Hoje, 14, a favela da Rocinha, zona sul do Rio de Janeiro amanheceu em meio a um intenso tiroteio, com ao menos um morto e três feridos. Em meio ao caos, uma profissional da saúde que trabalha na Rocinha escreveu um texto de revolta com toda essa violência em meio a uma pandemia. Seu nome, idade e cargo não serão mencionados, a pedido da profissional. Segue abaixo o relato.
“Eu não posso sair de casa, não posso ir à praia, e agora com esse tiroteio, fico sem luz. Eu odeio isso aqui.”
O baile acontecia, o resto da comunidade dormia. Muitos tiros. Muitos disparos. Granada. Parece a guerra de novo! O que tá acontecendo? É na Vila Verde! É na Cidade Nova, foi no Boiadeiro! É na Rocinha toda. Muito policial, muito policial. Não sei o que tá acontecendo. Tô sem energia! Aqui também. Aqui também. Estamos todos. Estou sem sinal de internet, só com a banda larga. Mãe! tô passando aqui! O salão novo tá todo esburacado! Moto, carro, casa, tá tudo esburacado! Ih, acabei de acordar, tomei remédio para dormir e acordei agora sem energia, aconteceu alguma coisa? Aconteceu sim! Vídeo-de-tiroteio. Meu deus! Você viu como tá a Clínica da Família?
Toda esburacada, fuzilada. É domingo e o complexo da UPA, da Clínica da Família e do CAPS amanheceu pipocado. Computador com tiro de fuzil, balas em cima de documentos de saúde. Os profissionais da Clínica da Família e do CAPS não trabalham dia de domingo, mas e a UPA? Não conheço ninguém da UPA para saber se ficaram bem. As cadeiras do consultório com buraco, no lugar do encosto das costas. O refeitório com muitos buracos.
Eu não moro na Rocinha. Sou uma profissional da saúde branca que moro na Zona Sul do Rio de Janeiro. Mas e as pessoas com quem trabalho que moram lá? Eu odeio isso. E as pacientes que cuido? Como faço para falar com cada um? Com cada uma? Já sei! Tem pelo menos um grupo de WhatsApp de paciente que posso mandar mensagem. Mas nem todo mundo me responde! Tenho que mandar para cada uma?
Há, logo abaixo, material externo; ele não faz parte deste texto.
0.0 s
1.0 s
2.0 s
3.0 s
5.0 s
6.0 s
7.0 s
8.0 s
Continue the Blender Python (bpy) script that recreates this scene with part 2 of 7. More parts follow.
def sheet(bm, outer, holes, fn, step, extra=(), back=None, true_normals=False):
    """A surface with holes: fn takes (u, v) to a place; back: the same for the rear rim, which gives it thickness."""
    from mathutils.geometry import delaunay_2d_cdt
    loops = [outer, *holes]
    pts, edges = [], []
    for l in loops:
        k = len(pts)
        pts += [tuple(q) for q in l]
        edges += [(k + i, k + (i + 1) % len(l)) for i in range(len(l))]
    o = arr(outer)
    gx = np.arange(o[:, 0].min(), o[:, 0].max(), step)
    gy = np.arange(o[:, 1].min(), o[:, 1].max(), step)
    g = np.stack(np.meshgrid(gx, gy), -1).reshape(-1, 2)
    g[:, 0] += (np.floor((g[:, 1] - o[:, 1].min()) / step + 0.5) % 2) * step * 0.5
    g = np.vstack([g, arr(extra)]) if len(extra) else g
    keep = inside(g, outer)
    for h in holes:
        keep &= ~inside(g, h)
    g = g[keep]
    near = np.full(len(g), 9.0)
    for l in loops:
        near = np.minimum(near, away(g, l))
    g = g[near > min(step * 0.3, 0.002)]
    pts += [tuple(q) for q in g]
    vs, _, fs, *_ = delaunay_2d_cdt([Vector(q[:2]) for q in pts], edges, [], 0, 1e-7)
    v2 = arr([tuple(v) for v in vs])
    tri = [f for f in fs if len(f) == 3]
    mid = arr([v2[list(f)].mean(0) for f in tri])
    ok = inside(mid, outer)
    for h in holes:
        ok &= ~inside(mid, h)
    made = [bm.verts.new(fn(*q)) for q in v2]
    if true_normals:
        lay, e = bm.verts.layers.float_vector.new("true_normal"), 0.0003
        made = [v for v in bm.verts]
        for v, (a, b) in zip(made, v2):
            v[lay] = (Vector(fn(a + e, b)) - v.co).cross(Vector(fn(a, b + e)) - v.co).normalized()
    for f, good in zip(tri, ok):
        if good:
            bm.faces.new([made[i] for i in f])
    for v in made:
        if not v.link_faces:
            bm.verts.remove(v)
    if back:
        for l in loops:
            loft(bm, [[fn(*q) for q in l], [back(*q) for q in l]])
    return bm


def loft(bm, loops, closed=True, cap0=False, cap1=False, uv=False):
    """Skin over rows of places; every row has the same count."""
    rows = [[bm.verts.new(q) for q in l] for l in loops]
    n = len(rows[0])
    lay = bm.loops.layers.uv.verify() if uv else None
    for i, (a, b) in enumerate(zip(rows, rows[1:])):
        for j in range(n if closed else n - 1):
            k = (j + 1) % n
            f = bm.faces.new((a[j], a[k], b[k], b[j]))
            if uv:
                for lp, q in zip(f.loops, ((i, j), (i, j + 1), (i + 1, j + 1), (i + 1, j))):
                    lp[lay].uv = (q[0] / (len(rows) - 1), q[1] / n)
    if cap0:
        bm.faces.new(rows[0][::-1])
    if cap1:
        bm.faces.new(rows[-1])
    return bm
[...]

E amanhã? Como será trabalhar na clínica furada? Não podemos abrir em vermelho, porque no protocolo diz que para ser classificada com vermelho de sangue, só se tiver tido tiro na última hora sem parar. Desde que entrei, nunca vi a clínica fechar. Temos de trabalhar. Polícia subindo o morro, eu fazendo visita domiciliar. Fogos, fogos, fogos. Desço o morro e passo por três bocas. Eu e as agentes comunitárias morrendo de medo e abraçadas. Fogos, fogos, fogos. Tá tudo bem. Eu vou dormir fora, e os que ficam? Não posso dizer para virem aqui para casa, não cabe todo mundo e o deslocamento ia ser ainda mais perigoso. Melhor ficar em casa. Fique em casa. Rocinha morre de Corona ou de polícia?
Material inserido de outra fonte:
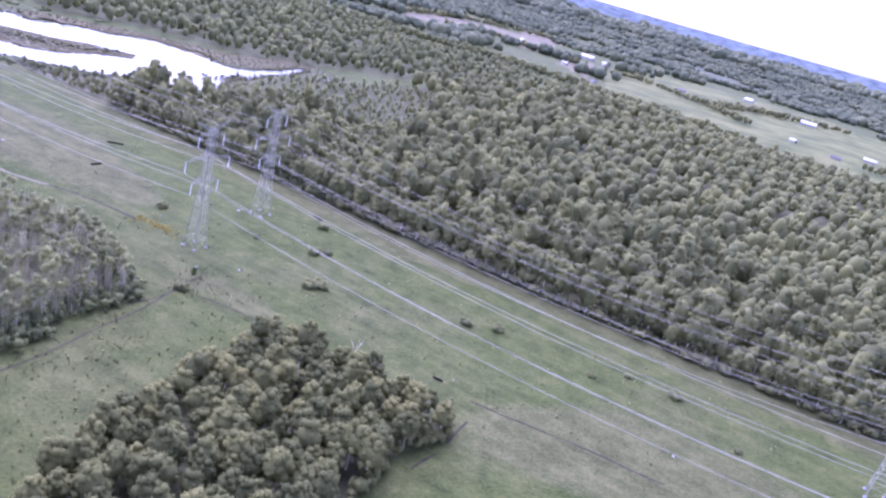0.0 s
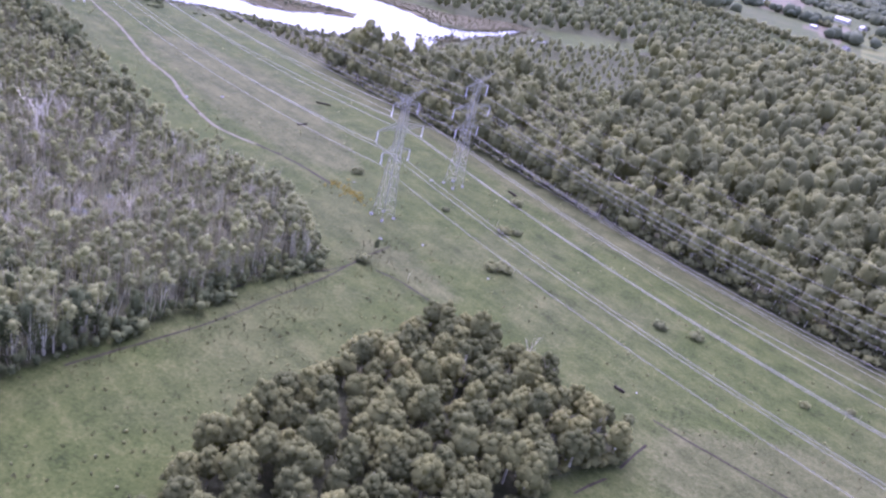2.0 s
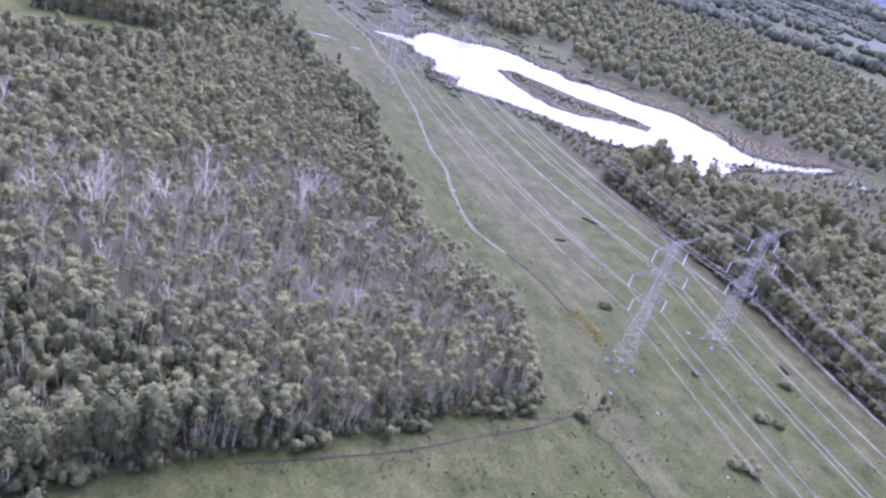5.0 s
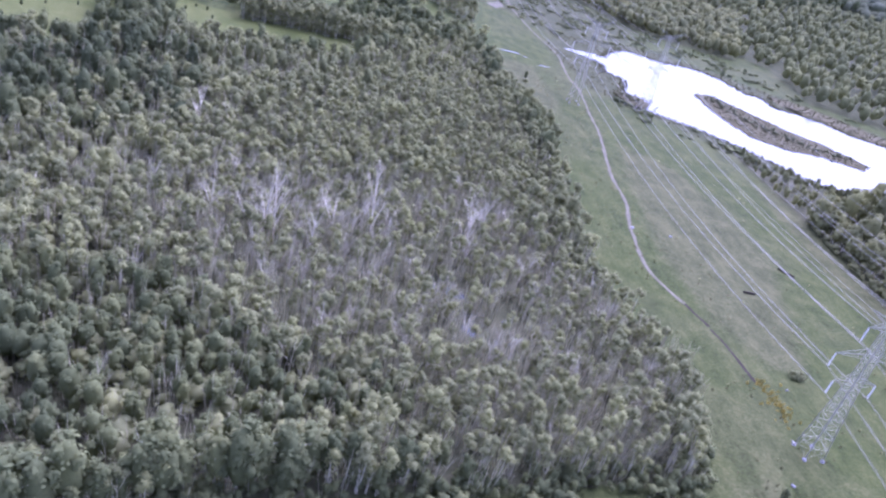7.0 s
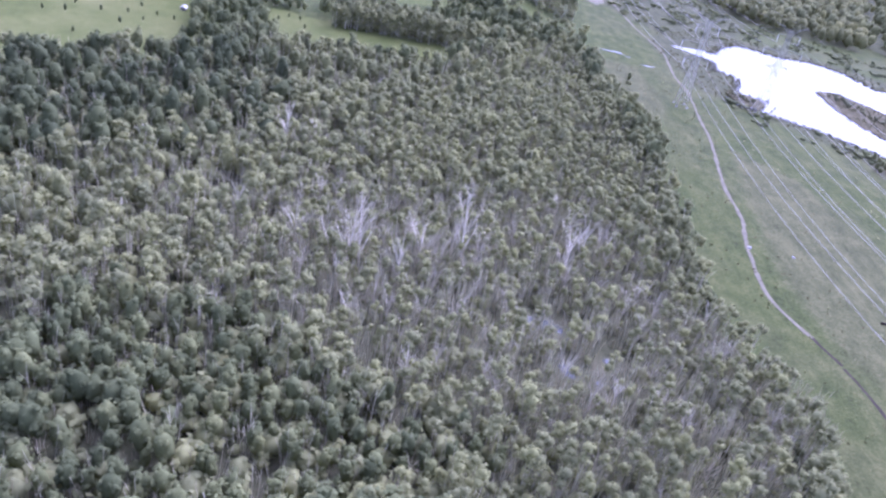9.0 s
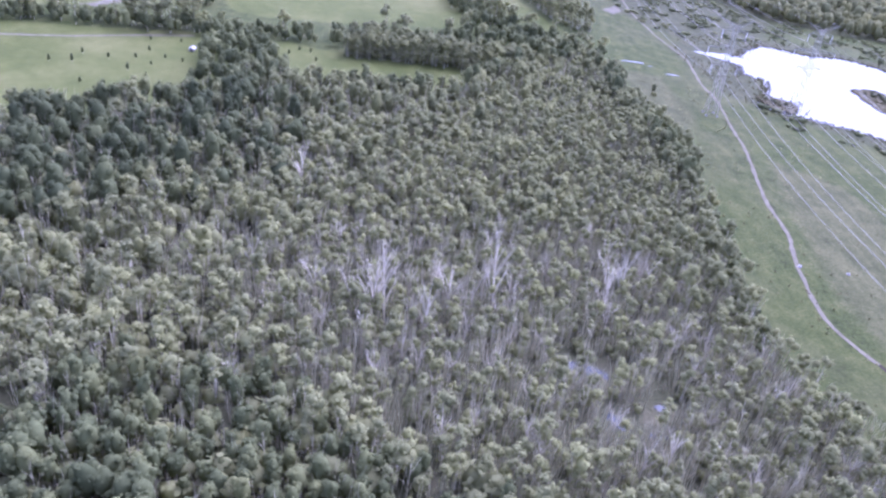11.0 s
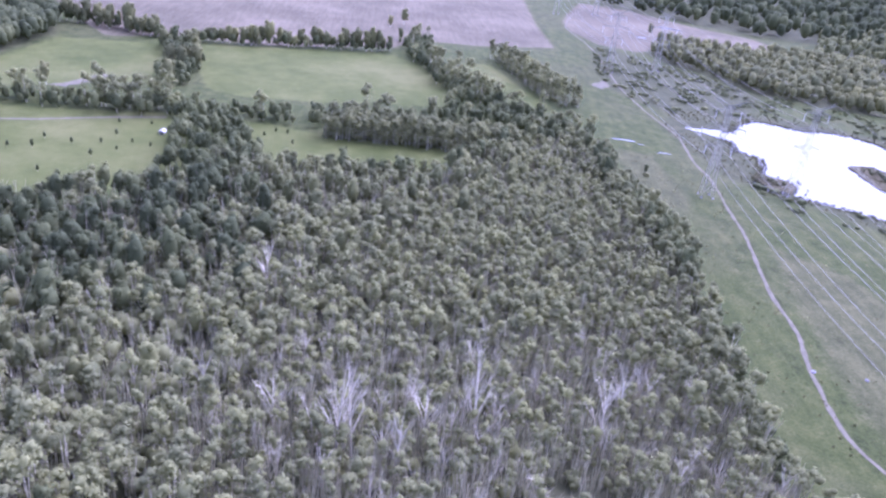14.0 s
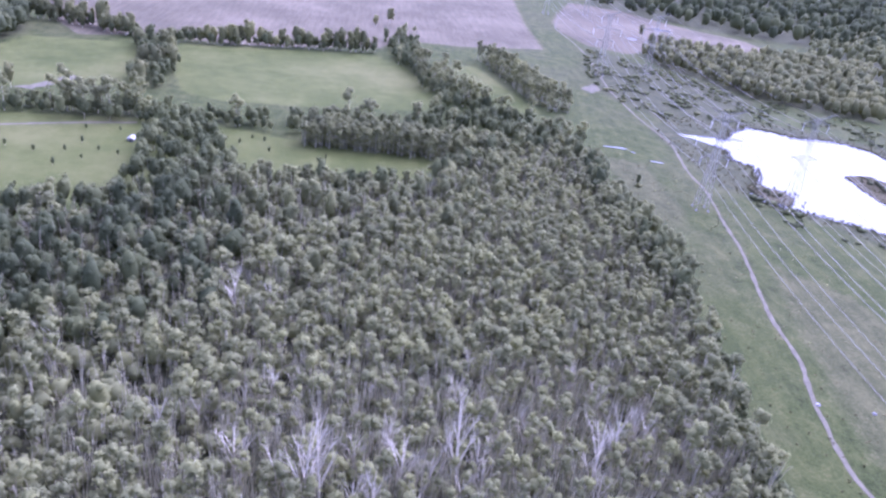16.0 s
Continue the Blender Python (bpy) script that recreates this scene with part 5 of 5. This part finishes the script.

Polícia morre também. Melhor não ter polícia. Polícia dá medo. Bandido dá medo também. Pelo menos conheço os vizinhos e familiares. Nunca me desrespeitaram, nunca me assediaram e me chamam de tia. São uns magrinhos. Tem fuzil que é maior que os meninos. Eles descansam a cabeça na hora do banzo no fuzil. Tem fuzil estampado. O preto básico, o estampa floresta e o estampa flamengo.
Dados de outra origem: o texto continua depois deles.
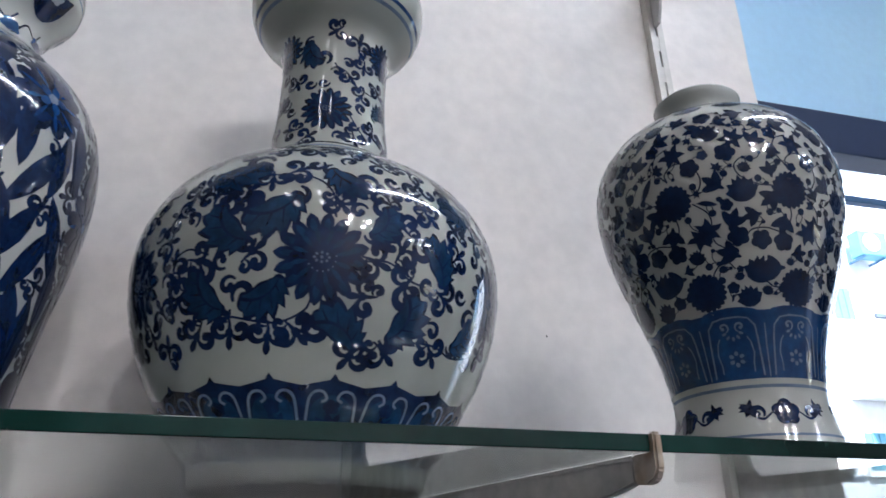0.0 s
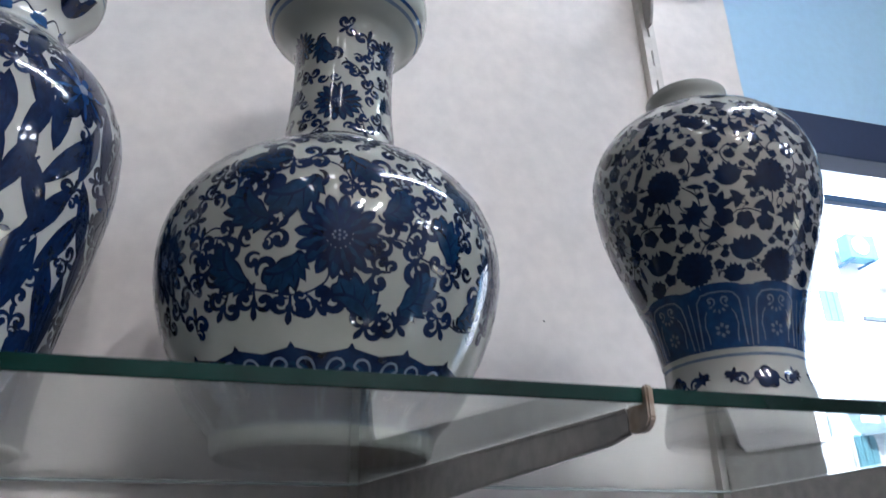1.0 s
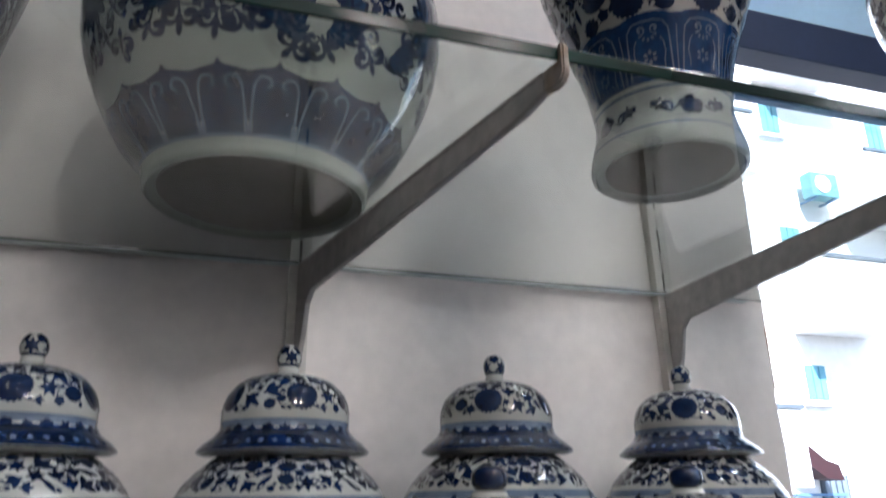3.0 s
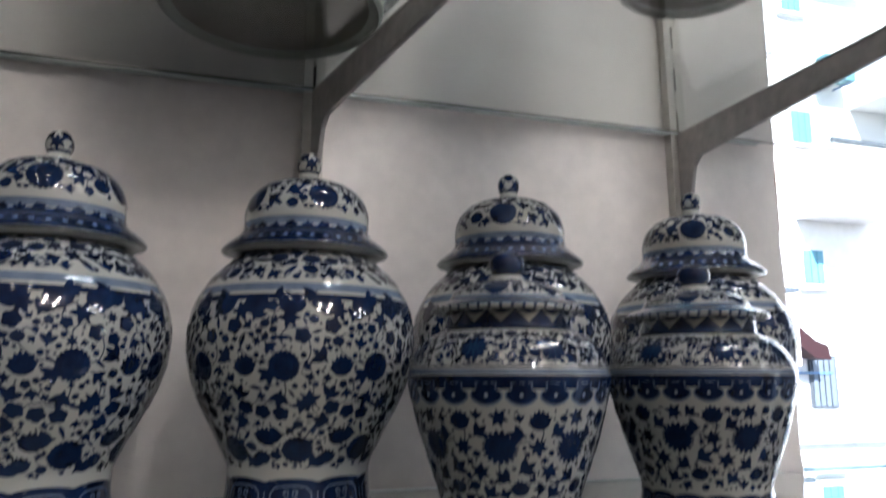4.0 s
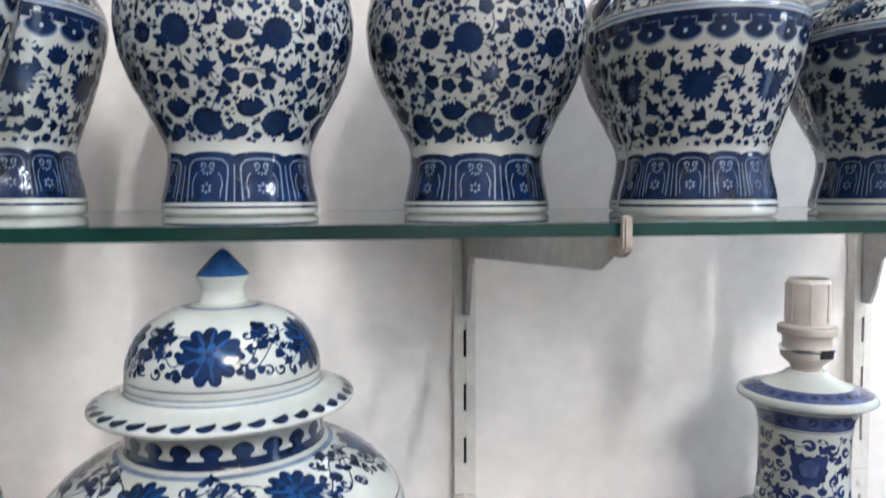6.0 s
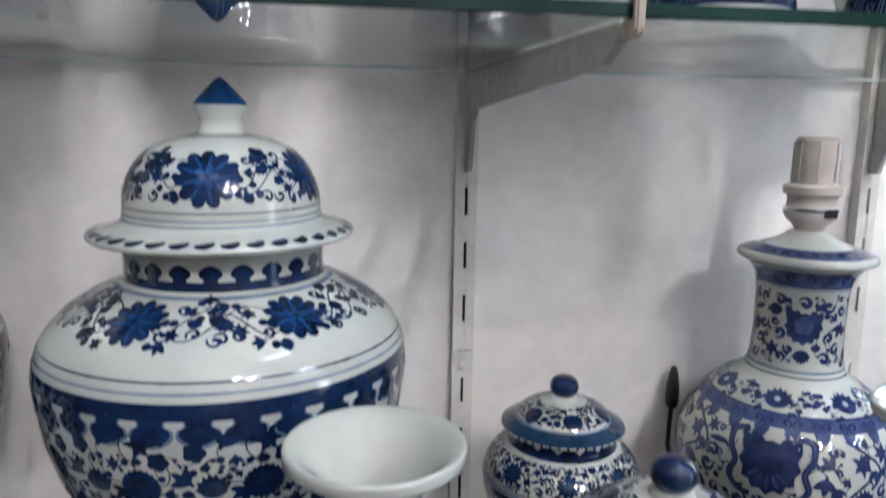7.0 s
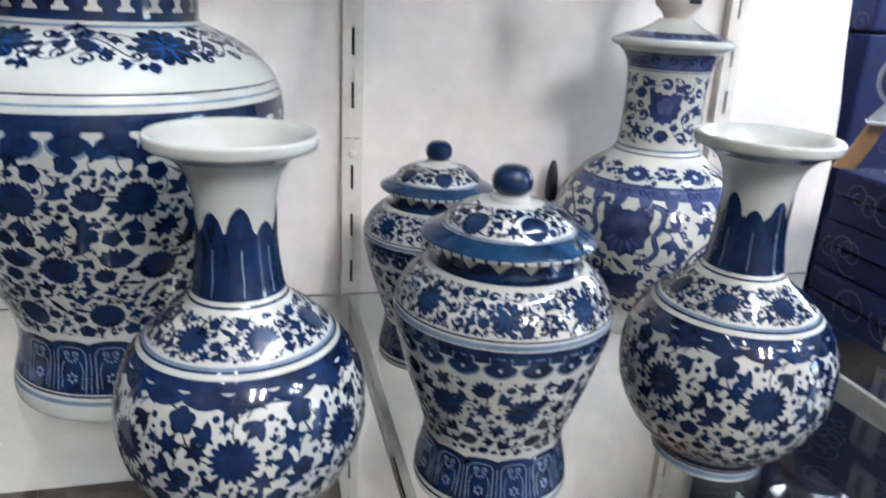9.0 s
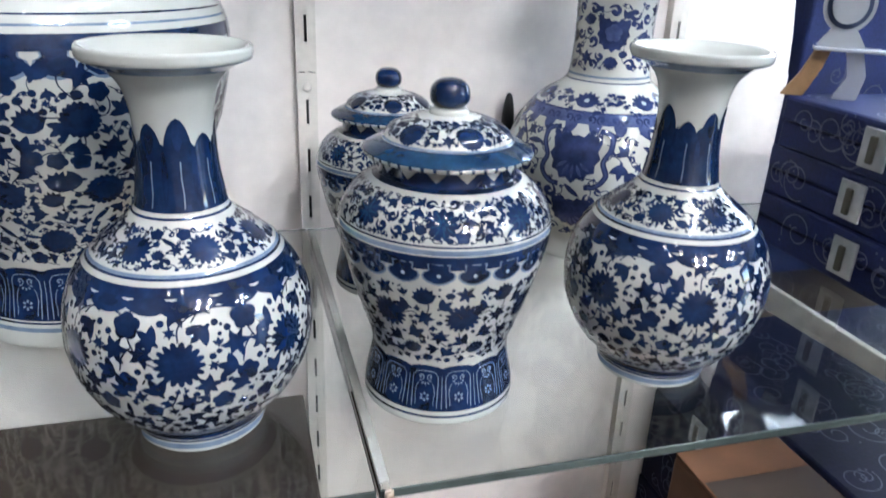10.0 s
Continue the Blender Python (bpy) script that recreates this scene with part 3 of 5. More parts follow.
def scroll_field(P, rng, z0, z1, flowers, small, density=1.0, mats=None, stems=True, detail=False, curls=0.0, margin=0.0, taken=(), shape=None):
    """Blossoms at set places and, between them, leaves, sprays and stems that fill the ground without touching."""
    dark, wash = mats or (COBALT, MID)
    s0, s1 = P.at(z0), P.at(z1)
    put = []
    for z, R, count, phase in flowers:
        for k in range(count):
            th = phase + 2 * math.pi * k / count
            aster_flower(P, th, P.at(z), R, (dark, wash), detail, shape)
            put.append((th % (2 * math.pi), P.at(z), R * 0.98, R))
    lo, hi = small
    put += [(th % (2 * math.pi), s, r, 0) for th, s, r in taken]
    arr = np.array(put) if put else np.zeros((0, 4))
    rmean = P.rad((s0 + s1) / 2)
    tries = int(density * 34 * (s1 - s0) * 2 * math.pi * rmean / (math.pi * lo * hi))
    for step in range(tries):
        size = hi if step < tries * 0.22 else (hi + lo) / 2 if step < tries * 0.45 else lo if step < tries * 0.72 else lo * 0.62
        size *= 0.85 + 0.3 * rng.random()
        th, s = rng.random() * 2 * math.pi, s0 + margin + size + (s1 - s0 - 2 * size - 2 * margin) * rng.random()
        if s1 - s0 < 2 * size:
            continue
        if len(arr):
            d = np.abs(arr[:, 0] - th)
            d = np.minimum(d, 2 * math.pi - d) * P.rad(s)
            if np.any(np.hypot(d, arr[:, 1] - s) < arr[:, 2] + size * 0.77):
                continue
        arr = np.vstack([arr, [th, s, size * 0.77, 0]])
        pick, rot = rng.random(), rng.random() * 6.28
        if rng.random() < curls:
            curl(P, dark, th, s, size * 1.5, rot, rng.choice((-1, 1)), 0.16 if curls < 0.3 else 0.36)
        elif size < lo * 0.8 and pick < 0.5:
            P.blob(dark, th, s, DISC, rot, size * 0.55, rings=1)
        elif pick < 0.44:
            P.blob(dark if rng.random() < 0.75 else wash, th, s, TREFOIL, rot, size * 1.04, rings=2)
        elif pick < 0.62:
            P.blob(dark, th, s, IVY, rot, size * 1.02, rings=2)
        elif pick < 0.82:
            P.blob(dark, th, s, LOTUS, rng.uniform(-0.7, 0.7), size * 0.98, rings=2)
            P.blob(wash, th, s, LOTUS, rng.uniform(-0.4, 0.4), size * 0.55, off=0.0004, rings=1)
        elif pick < 0.92:
            P.blob(wash if rng.random() < 0.4 else dark, th, s, ROSETTE, rot, size * 0.88, rings=2)
        else:
            P.blob(dark, th, s, BLADE, rot, size * 1.15, rings=2)
    for z, R, count, phase in flowers if stems else ():
        for k in range(count):
            a0, sp = rng.random() * 6.28, rng.choice((-1, 1))
            if R * 1.85 > min(P.at(z) - s0, s1 - P.at(z)) + R * 0.3:
                continue
            P.strip(dark, phase + 2 * math.pi * k / count, P.at(z), [(R * (1.35 + 0.5 * u) * math.sin(a0 + sp * u * 4.6), R * (1.35 + 0.5 * u) * math.cos(a0 + sp * u * 4.6)) for u in np.linspace(0, 1, 30)],
                    0.0007 if hi < 0.008 else 0.0010)
    if stems and len(arr) > 3:
        for i in range(len(arr)):
            d = np.abs(arr[:, 0] - arr[i, 0])
            dd = np.hypot(np.minimum(d, 2 * math.pi - d) * P.rad(arr[i, 1]), arr[:, 1] - arr[i, 1])
            dd[i] = 9
            for j in np.argsort(dd)[:4 if arr[i, 3] > 0 else 1]:
                dx = (arr[j, 0] - arr[i, 0] + math.pi) % (2 * math.pi) - math.pi
                dx, dy = dx * P.rad((arr[i, 1] + arr[j, 1]) / 2), arr[j, 1] - arr[i, 1]
                bow = 0.25 * (1 if (i + j) % 2 else -1)
                P.strip(dark, arr[i, 0], arr[i, 1], [(dx * u - dy * bow * 4 * u * (1 - u), dy * u + dx * bow * 4 * u * (1 - u)) for u in np.linspace(0, 1, 7)],
                        0.0006 if hi < 0.008 else 0.0009)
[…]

Esse tico de gente- polícia e os meninos- estão no meio de uma imensidão de gente. Em casa. Estão em casa. A Rocinha inteira está em casa. Corona não fez a Rocinha parar quieta, mas tiro faz. Não sai de casa. Fica no banheiro abraçada com os filhos, porque o azulejo é mais grosso. Rocinha faz isolamento social com combate entre polícia e os meninos.
E amanhã? Como vai ser trabalhar? Disseram que da última vez, no dia seguinte já haviam colocado gesso. Vai ser terrível ver os buracos, me disseram, mas com o tempo você se acostuma.
O espaço amplo da clínica no meio da Rocinha, é uma lembrança diária de direito civil
conquistado, o SUS. Lembrança de que o povo pode ter voz. Em meio a tantas casinhas
apertadas, a curva do S da Rocinha é ocupada pelo quase colosso complexo do SUS. É memória física e fixa de que o povo tem direito de viver. Mas somos frágeis, nossa estrutura de latão, agora toda esburacada, é lembrança também de que as vidas pretas podem não importar tanto. Corpos favelados podem ser esburacados mesmo quando estão sendo cuidados.
É tiro e é pânico dentro de casa. É tiro e é buraco na alma. É tiro no SUS. É tiro no povo da Rocinha.